For seven years now, the United States has been punishing the people of Iraq for the sins of Saddam Hussein. More than half a million Iraqi children have died as a result of sanctions, according to a U.N. study.

How many more will have to lose their lives now? According to the Washington Post, the Pentagon made a "medium-range" estimate of 10,000 deaths from the bombings that were planned in November. And many more Iraqis are likely to die as a result of the havoc that war will wreak on Iraq's health and sanitation system.

There were other ways to address the problem of Saddam Hussein, but the United States repeatedly refused to explore them.

The United States made clear to Saddam Hussein that Washington would oppose the lifting of sanctions no matter what he did.

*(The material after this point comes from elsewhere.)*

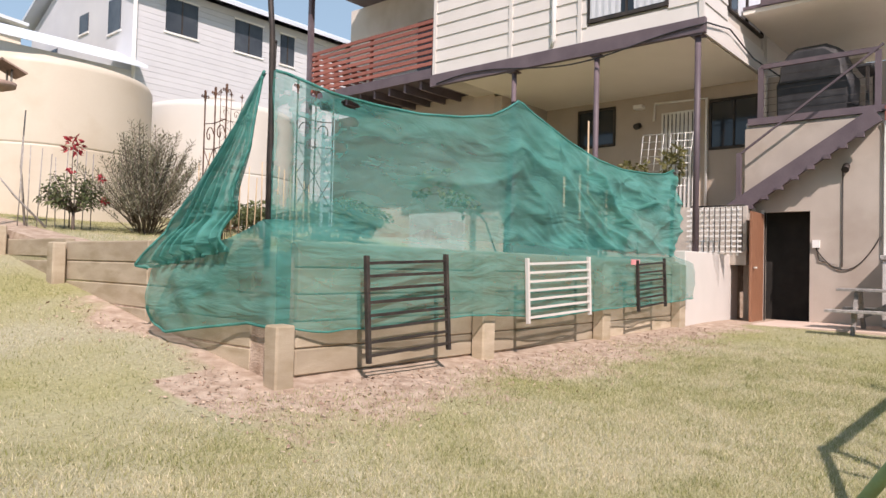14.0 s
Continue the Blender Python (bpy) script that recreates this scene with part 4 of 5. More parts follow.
# edging between lawn and planting
edge = thing("garden_edging", "weathered timber edging of the planting strip", "edging", kind="structure")
ep = [(-8.2, 12.55), (-6.6, 12.75), (-5.0, 12.87), (-3.6, 12.85), (-2.2, 12.8), (-0.6, 12.62)]
for a, b in zip(ep, ep[1:]):
    part("edging_board", beam(bmesh.new(), (*a, gz(*a) + 0.03), (*b, gz(*b) + 0.03), 0.1, 0.13), M["edging"], edge)
slab = thing("paving_slab", "grey square concrete slab lying on the lawn", "slab")
part("stone", newbox(2.45, 3.05, 11.6, 12.2, yard(2.7, 12) - 0.03, yard(2.7, 12) + 0.05, 0.012), M["concrete"], slab)
rk = random.Random(17)
for k in range(9):
    x, y = 3.15 + rk.uniform(-0.12, 0.1), 10.2 - k * 0.42 + rk.uniform(-0.1, 0.1)
    st = thing("edging_stone", "rough dark stone at the foot of the fence", "stone", group="fence stones")
    bm = bmesh.new()
    bmesh.ops.create_icosphere(bm, subdivisions=2, radius=0.11)
    for v in bm.verts:
        v.co *= 1 + 0.35 * noise.noise(v.co * 9 + Vector((k, 0, 0)))
        v.co.z *= 0.7
        v.co += Vector((x, y, gz(x, y) + 0.03))
    part("rock", bm, M["concrete"], st)

# ---- the house ----
def plate(x0, x1, y0, y1, z0, z1, bevel=0.0):
    return newbox(min(x0, x1), max(x0, x1), min(y0, y1), max(y0, y1), min(z0, z1), max(z0, z1), bevel)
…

On March 26, 1997, Albright said: "We do not agree with the nations who argue that if Iraq complies with its obligations concerning weapons of mass destruction, sanctions should be lifted. Our view, which is unshakable, is that Iraq must prove its peaceful intentions."

President Clinton was even more stark on November 14, 1997: "Sanctions will be there until the end of time or as long as he lasts."

This kind of rhetoric, and the refusal to set a timetable for the lifting of sanctions, gave Saddam Hussein no incentive to cooperate fully. U.S. intransigence may have led to Iraqi intransigence.

Instead of strangling Iraq, the United Nations should have lifted economic sanctions while maintaining military ones and preserving inspections. It could have served as the monitor and handler of Iraq's oil revenues, as it did with the fuel for food program, to ensure that Saddam Hussein did not siphon off money for the military.

In any event, Iraq's lack of cooperation with U.N. inspectors did not give the United States and Britain a green light to go on a bombing spree.

U.S. policy makers justify the bombings on the grounds that we would lose face if we did not respond militarily to Saddam Hussein's defiance. But we are losing our soul by bombing.